Leave it to Dame Zaha Hadid to take something as prosaic as a parking garage and turn it into a futuristic sculpture. But why drop an ugly utilitarian building into the middle of an upscale Miami district packed with cultural buildings – including one starved for parking? By integrating retail into the ground level, Collins Park Garage is expected to become a destination in itself. Although it’s still identifiably an open-air parking structure, it’s designed to integrate with its chic surroundings.

5 National Music Centre of Canada by Allied Works Architecture

Harmoniously melding massive volumes and sinuous curves, the National Music Centre in Calgary will strike a chord between functional spaces and architectural rhapsody. Inside, the centre’s many blocks will house a museum, two performance theatres, an education centre, a recording studio and a broadcast centre. Though essentially grid-based, the complex’s boxy forms are wrapped in curving tiled walls that twist like a dancer’s skirt. From various vantage points dotted throughout the echoing glacier-inspired crevices, visitors will gain confounding views of winding canyons that change from every angle.
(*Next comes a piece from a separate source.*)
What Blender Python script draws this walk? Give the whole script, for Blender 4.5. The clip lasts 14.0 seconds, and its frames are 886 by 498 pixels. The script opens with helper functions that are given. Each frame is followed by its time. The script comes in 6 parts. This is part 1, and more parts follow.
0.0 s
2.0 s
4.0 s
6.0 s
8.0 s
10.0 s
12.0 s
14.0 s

6 Porsche Cars North American Headquarters by HOK

Visitors should instantly see, hear and feel the emotional and practical benefits of Porsche – that was the challenge put to HOK when developing the brand’s new Atlanta HQ. That brief led the team to focus on the structure’s high-performance aspects, a building that will house 400 employees, a service centre and an integrated road handling track. A high-efficiency building envelope and green roof, together with on-site energy generation, put the 18,600-square-metre structure on track for LEED Silver certification. Appropriately, the structure is expected to hum with a motor’s energy, thanks to subtle references to a racing aesthetic integrated throughout the complex.

7 Broad Art Museum by Diller Scofidio + Renfro

Working human-scale sanctuaries seamlessly into dense urban fabric is something of a speciality for DSR, and the Broad is no exception. Its two main functions – an archive and a public exhibition space – determine the Los Angeles building’s form. The “vault,” a windowless block hovering in the building’s midsection, shelters the lobby and cafe below and acts a plinth supporting the light-infused exhibition space above. The whole structure, above and below, is draped in perforated veil that lifts at the corners to invite pedestrians inside and liberate the sidewalk – exemplarily of the firm’s sensitivity to the city’s street life.
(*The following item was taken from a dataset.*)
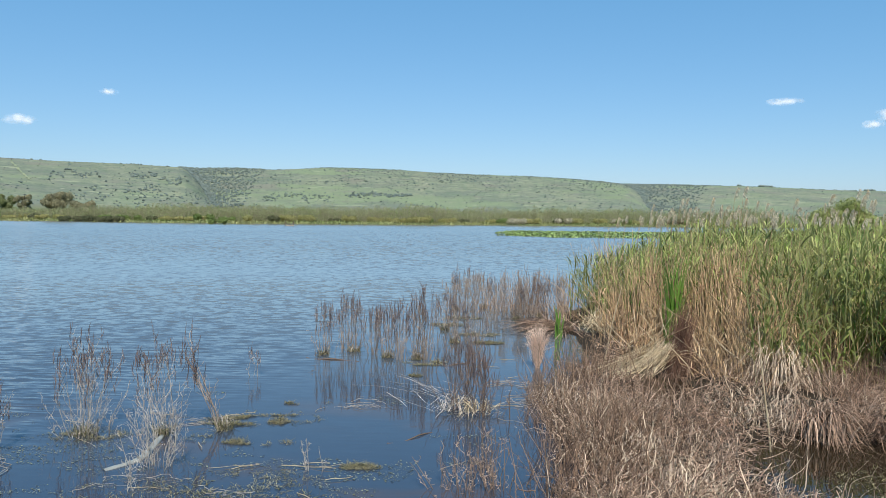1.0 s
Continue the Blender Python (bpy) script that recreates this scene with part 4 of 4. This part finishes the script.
for k, (x, y, h, n, w) in enumerate(((3.2, 10.8, 1.65, 60, 0.10), (4.4, 10.6, 0.75, 18, 0.1), (4.79, 10.17, 0.95, 26, 0.12), (1.75, 12.2, 0.6, 14, 0.08), (4.48, 11.96, 0.9, 20, 0.12), (1.45, 10.3, 0.52, 4, 0.04), (2.95, 11.9, 1.0, 18, 0.12), (4.15, 9.5, 0.75, 14, 0.1), (5.0, 9.0, 1.1, 22, 0.14), (3.15, 12.9, 1.2, 24, 0.16))):
    green_clump(x, y, h, n, 820 + k, w, 0.006 if x < 1.6 else 0.0135)


def build_dark_clump():
    """The dark upright clump of fine brown stems in front of the reeds."""
    g = np.random.default_rng(43)
    for x, y, h, n in ((2.86, 9.35, 0.92, 400), (2.96, 9.6, 0.8, 160), (2.80, 9.15, 0.5, 160)):
        root = np.stack([g.normal(0, 0.055, n), g.normal(0, 0.06, n), np.full(n, -0.03)], -1)
        p = lines(root, h * g.uniform(0.45, 1.0, n), g.normal(0, 0.06, (n, 2)) + [0.06, 0], 6, 1.4, 0.01, g)
        ob = part("brush_clump", tubes(p, taper(g.uniform(0.002, 0.0038, n), 6, 0.4)), RED_BRUSH)
        ob.location = (x, y, 0)
        tagged(ob, "dark brown upright clump of dead stems", "dead plant", kind="stuff")


build_dark_clump()


def brush_mound(x, y, rx, ry, height, count, seed, mat, label):
    """A dense low thicket of dead stems."""
    g = np.random.default_rng(seed)
    px, py = g.normal(0, rx * 0.5, count), g.normal(0, ry * 0.5, count)
    h = height * (0.25 + 0.8 * g.random(count) ** 1.6) * np.exp(-(px / rx) ** 2 * 0.7)
    p = lines(np.stack([px, py, np.full(count, -0.05)], -1), h, g.normal(0, 0.12, (count, 2)), 6, 1.2, 0.014, g)
    ob = part("brush_clump", tubes(p, taper(g.uniform(0.003, 0.006, count), 6, 0.4)), mat)
    ob.location = (x, y, 0)
    tagged(ob, label, "dead plant", kind="stuff")


for k, (x, y, w, h) in enumerate(((4.75, 8.9, 0.5, 0.55), (5.35, 9.1, 0.5, 0.6), (5.8, 9.3, 0.5, 0.5), (4.3, 8.7, 0.45, 0.5))):
    brush_mound(x, y - 0.3, w, 0.4, h * 0.95, 480, 816 + k, BRUSH if k % 2 else DARK_BRUSH, "dense brown thicket of dead stems before the reeds")
brush_mound(1.55, 14.9, 0.55, 0.5, 1.0, 190, 811, DARK_BRUSH, "dense dark brown thicket of dead stems in the water")
brush_mound(1.15, 15.6, 0.6, 0.5, 0.95, 130, 812, BRUSH, "dense grey-brown thicket of dead stems in the water")
brush_mound(2.15, 14.3, 0.5, 0.5, 0.8, 170, 813, BRUSH, "dense grey-brown thicket of dead stems in the water")
brush_mound(0.55, 16.0, 0.6, 0.5, 0.85, 80, 814, BRUSH, "dense grey-brown thicket of dead stems in the water")
brush_mound(3.3, 15.2, 0.3, 0.4, 1.35, 170, 815, DARK_BRUSH, "tall dark brown clump of dead stems among reeds")


def canes():
    """A few long single canes that lean across the dry reeds."""
    for x, y, h, lx, ly in ((1.95, 9.6, 1.1, 0.25, 0.1), (2.75, 6.3, 1.1, -0.05, 0.2), (2.6, 12.6, 1.0, -0.75, 0.1), (3.9, 10.6, 0.8, -0.9, 0.0)):
        p = lines(np.array([[0, 0, -0.03]]), np.array([h]), np.array([[lx, ly]]), 6, 1.1, 0.006)
        ob = part("cane", tubes(p, taper([0.008], 6, 0.6), 6), STRAW)
        ob.location = (x, y, 0)
        tagged(ob, "long pale reed cane leaning on the brush", "cane", "leaning canes")


canes()


# ---- afloat ----
def floating_mat(x, y, w, d, count, seed, turn=0.0, label="ragged mat of yellow-green moss floating on the water"):
    g = np.random.default_rng(seed)
    count = count * 5
    a, r = g.uniform(0, 2 * np.pi, count), np.sqrt(g.random(count)) * (0.75 + 0.25 * g.random(count))
    px, py = np.cos(a) * r * w * 1.35, np.sin(a) * r * d * 1.5
    ok = vnoise(px * 6 + seed, py * 11, 99) + 0.6 * vnoise(px * 15, py * 25 + seed, 98) > -0.12
    px, py = px[ok], py[ok]
    n = len(px)
    root = np.stack([px * math.cos(turn) - py * math.sin(turn), px * math.sin(turn) + py * math.cos(turn), np.full(n, 0.003)], -1)
    p = lines(root, g.uniform(0.003, 0.016, n) * (1 + (g.random(n) < 0.07) * 2.5), g.normal(0, 0.026, (n, 2)), 4, 0.9, 0.007, g)
    ob = part("moss_mat", leaves(p, blade_width(g.uniform(0.0012, 0.003, n), 4)), MOSS)
    ob.location = (x, y, 0)
    return tagged(ob, label, "moss", "floating moss mats", "stuff")


MATS = ((-1.86, 7.05, 0.46, 0.14, 900, 0.12), (-1.90, 6.40, 0.40, 0.09, 500, -0.1), (-1.55, 7.75, 0.2, 0.07, 220, 0.1), (-0.36, 10.0, 0.26, 0.2, 420, 0.0), (-0.48, 9.12, 0.08, 0.07, 80, 0.0),
        (-3.3, 6.5, 0.30, 0.14, 200, 0.0), (-1.55, 5.36, 0.45, 0.22, 200, 0.1), (-2.2, 5.15, 0.5, 0.22, 80, -0.1), (-2.5, 4.75, 0.5, 0.16, 80, 0.0), (-1.35, 5.0, 0.5, 0.16, 90, 0.1),
        (-0.75, 5.75, 0.14, 0.06, 90, 0.0), (0.55, 11.6, 0.22, 0.1, 260, 0.0), (-0.1, 13.5, 0.3, 0.2, 300, 0.0), (0.2, 14.4, 0.3, 0.2, 300, 0.0), (0.45, 12.4, 0.3, 0.16, 260, 0.0), (-3.5, 4.6, 0.5, 0.2, 60, 0.1), (3.25, 5.62, 0.36, 0.2, 90, 0.2), (3.45, 5.25, 0.4, 0.2, 90, 0.1))
for k, (x, y, w, d, n, turn) in enumerate(MATS):
    floating_mat(x, y, w, d, n, 850 + k, turn)


def build_floats():
    """Loose scraps of weed and straw lying on the water."""
    g = np.random.default_rng(47)
    n = 60000
    x, y = g.uniform(-5.2, 0.5, n), 4.0 + 4.2 * g.random(n) ** 1.3
    ok = 0.8 * vnoise(x * 1.5, y * 2.6, 100) + 0.8 * vnoise(x * 5, y * 8, 101) > 0.30 + 0.12 * (y - 5) + 0.25 * step(x, -1.2, 0)
    x, y = x[ok], y[ok]
    n = len(x)
    size = 0.0025 + 0.012 * g.random(n) ** 3
    a = np.linspace(0, 2 * np.pi, 7)[:-1][None] + g.uniform(0, 1, (n, 1))
    rim = size[:, None] * g.uniform(0.35, 1.25, (n, 6))
    turn, thin = g.normal(0, 0.6, n)[:, None], g.uniform(0.2, 0.8, n)[:, None]
    px, py = rim * np.cos(a), rim * np.sin(a) * thin
    v = np.stack([x[:, None] + px * np.cos(turn) - py * np.sin(turn), y[:, None] + px * np.sin(turn) + py * np.cos(turn), 0.003 + 0.004 * g.random((n, 6))], -1)
    tagged(part("floating_weed", (v.reshape(-1, 3), np.arange(6 * n).reshape(-1, 6)), ALGAE), "scraps of pale weed floating on dark water", "weed", kind="stuff")
    for k in range(34):
        x, y = ((g.uniform(-4.8, 0.2), g.uniform(4.4, 7.5)) if k < 20 else (g.uniform(0.2, 1.6), g.uniform(6.8, 11)))
        a, ln = g.normal(0, 0.5), g.uniform(0.15, 0.45)
        s = np.linspace(-0.5, 0.5, 5)
        p = np.stack([np.cos(a) * ln * s, np.sin(a) * ln * s, 0.006 + 0.012 * g.random(5)], -1)[None]
        p[..., :2] += g.normal(0, 0.008, (1, 5, 2))
        ob = part("floating_straw", tubes(p, taper([g.uniform(0.002, 0.0042)], 5, 0.6), 5), STRAW)
        ob.location = (x, y, 0)
        tagged(ob, "pale broken straw floating on the water", "straw", "floating straws")


build_floats()


def driftwood():
    s = np.linspace(0, 1, 14)
    p = np.stack([np.interp(s, [0, 0.3, 0.45, 1], [-0.16, -0.05, 0.02, -0.07]), np.interp(s, [0, 0.3, 0.45, 1], [-0.20, -0.06, 0.06, 0.74]), -0.004 + 0.006 * np.sin(s * 9)], -1)[None]
    for _ in range(2):
        p[0, 1:-1] = (p[0, :-2] + p[0, 1:-1] * 2 + p[0, 2:]) / 4
    v, f = tubes(p, (0.024 + 0.014 * np.sin(s * 3.1) + 0.004 * np.sin(s * 17))[None], 8)
    v[:, 2] *= 0.45
    ob = part("driftwood", (v, f), DRIFT, smooth=True)
    ob.location = (-2.55, 5.79, 0)
    tagged(ob, "pale waterlogged branch lying in the shallows", "driftwood")


driftwood()


def curled_straw(x, y, turn, radius, sweep, count, seed, mat, label, flat=0.55):
    """A wisp of long stems that lies curled on the water."""
    g = np.random.default_rng(seed)
    ob = tagged(new("curled_straw"), label, "straw", "straw curled on the water")
    ob.location = (x, y, 0)
    s = np.linspace(0, 1, 12)
    for k in range(count):
        r = radius * g.uniform(0.55, 1.2)
        a = turn + g.normal(0, 0.45) + sweep * (g.uniform(0, 0.25) + s * g.uniform(0.55, 0.85))
        grow = 1 + g.normal(0, 0.4) * s
        p = np.stack([r * np.cos(a) * grow, r * np.sin(a) * flat * grow, 0.008 + 0.03 * g.random() * np.sin(s * np.pi)], -1)[None]
        p[0, :, :2] += np.cumsum(g.normal(0, 0.026, (12, 2)), 0) + g.normal(0, 0.09, 2)
        part("stalk", tubes(p, taper([g.uniform(0.0013, 0.003)], 12, 0.5), 5), mat, ob)


curled_straw(-3.85, 5.42, 1.7, 0.32, -3.6, 13, 901, TWIG, "curled wisp of bleached stems lying on the water", 0.8)
curled_straw(-3.3, 4.75, 2.2, 0.45, -1.3, 4, 902, TWIG, "curled wisp of bleached stems lying on the water", 0.4)
curled_straw(-2.3, 5.2, 2.4, 0.4, -1.5, 5, 903, TWIG, "curled wisp of bleached stems lying on the water", 0.4)
curled_straw(-1.75, 5.0, 2.0, 0.35, -1.6, 4, 904, TWIG, "curled wisp of bleached stems lying on the water", 0.5)
curled_straw(-2.35, 6.75, 2.8, 0.3, -2.4, 9, 905, TWIG, "curled wisp of bleached stems lying on the water", 0.6)
curled_straw(-1.05, 7.55, 2.6, 0.28, -2.2, 9, 906, TWIG, "curled wisp of bleached stems lying on the water", 0.6)
curled_straw(0.75, 8.6, 2.6, 0.5, -1.6, 8, 907, TWIG, "curled wisp of bleached stems lying on the water", 0.4)
curled_straw(1.0, 7.8, 2.9, 0.45, -1.9, 8, 908, TWIG, "curled wisp of bleached stems lying on the water", 0.4)


def sunken_log(x, y, length, turn, r, label):
    s = np.linspace(-0.5, 0.5, 9)
    p = np.stack([s * length, 0.05 * np.sin(s * 5), 0.002 + 0.010 * np.cos(s * 9)], -1)[None]
    v, f = tubes(p, (r * (1 - 0.5 * np.abs(s) + 0.12 * np.sin(s * 23)))[None], 7)
    ob = part("log", (v, f), DARK_BRUSH, smooth=True)
    ob.location, ob.rotation_euler = (x, y, 0), (0, 0, turn)
    tagged(ob, label, "log", "stems lying in the water")


sunken_log(-1.67, 10.1, 0.8, -0.38, 0.010, "dark wet stem lying half sunk in the water")
sunken_log(0.1, 9.9, 0.7, 0.2, 0.009, "dark wet stem lying half sunk in the water")
sunken_log(-0.3, 6.6, 0.7, 0.6, 0.006, "dark wet stem lying half sunk in the water")


def stake_frame(x, y):
    """What is left of a small landing: two leaning stakes, a bowed rail between them and a bleached board."""
    g = np.random.default_rng(910)
    ob = tagged(new("stake_frame"), "broken frame of dark stakes standing in the open lake", "stakes")
    ob.location = (x, y, 0)
    for px, h, lx in ((-0.75, 0.95, 0.06), (0.70, 0.85, -0.05), (0.05, 0.45, 0.03)):
        p = lines(np.array([[px, 0, -0.6]]), np.array([h + 0.6]), np.array([[lx, 0.0]]), 6, 1.0, 0.01, g)
        part("stake", tubes(p, taper([0.085], 6, 0.8), 7), BARK, ob)
    s = np.linspace(-0.7, 0.7, 7)
    part("rail", tubes(np.stack([s, 0.03 * np.sin(s * 4), 0.42 - 0.10 * np.cos(s * 2.2)], -1)[None], np.full((1, 7), 0.04), 6), BARK, ob)
    s = np.linspace(-0.45, 0.75, 7)
    v, f = tubes(np.stack([s, 0 * s - 0.12, 0.10 + 0.02 * np.sin(s * 6)], -1)[None], np.full((1, 7), 0.09), 6)
    part("board", (v, f), TWIG, ob, "bleached pale board")


stake_frame(-27.2, 122.0)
8 Aga Khan Museum by Fumihiko Maki

On a site just north of downtown Toronto, the Aga Khan Museum will be part of a larger complex that will eventually house a new prayer hall and a formal Islamic garden. Fumihiko Maki’s guiding concept for the museum, also designed for a collection of art and artefacts from Muslim civilizations collected by the family of the Aga Khan, is a celebration of light, incorporating materials with different light-reflecting and transmitting qualities to create ever-changing effects. Vladimir Djurovic Landscape Architecture’s serene surrounding gardens, designed in collaboration with Moriyama & Teshima Architects, will be a new green landmark for the city.

9 West 57th Street by BIG

Combining the European model of the perimeter block – where low-rise rowhouses on four sides shelter an interior courtyard – and the popular North American high-rise, Bjarke Ingels of the Copenhagen firm BIG has created a gestural residence that enjoys the benefits of both. The structure is set to capture a sense of intimacy at street level and airy seclusion near the spire. Positioned facing the Hudson River to maximize southern exposure, the tower offers every apartment an spectacular view of Manhattan and a spacious terrace from which to take it all in.

10 Yinchuan Art Museum by We Architect Anonymous

The Yellow River has been called the cradle of Chinese civilization, with a winding path that has changed course several times over the past centuries. WAA’s arts centre, now under construction, is located on the river’s wetlands and its form is inspired by the geology of the area – an undulating facade that mimics layers of sediment added and eroded over the area’s long history. The Yinchuan Art Museum is the first new structure in the area and it will eventually form the cultural hub of a planned community, housing various galleries, a lecture theatre, a library workshop and classrooms located at different levels.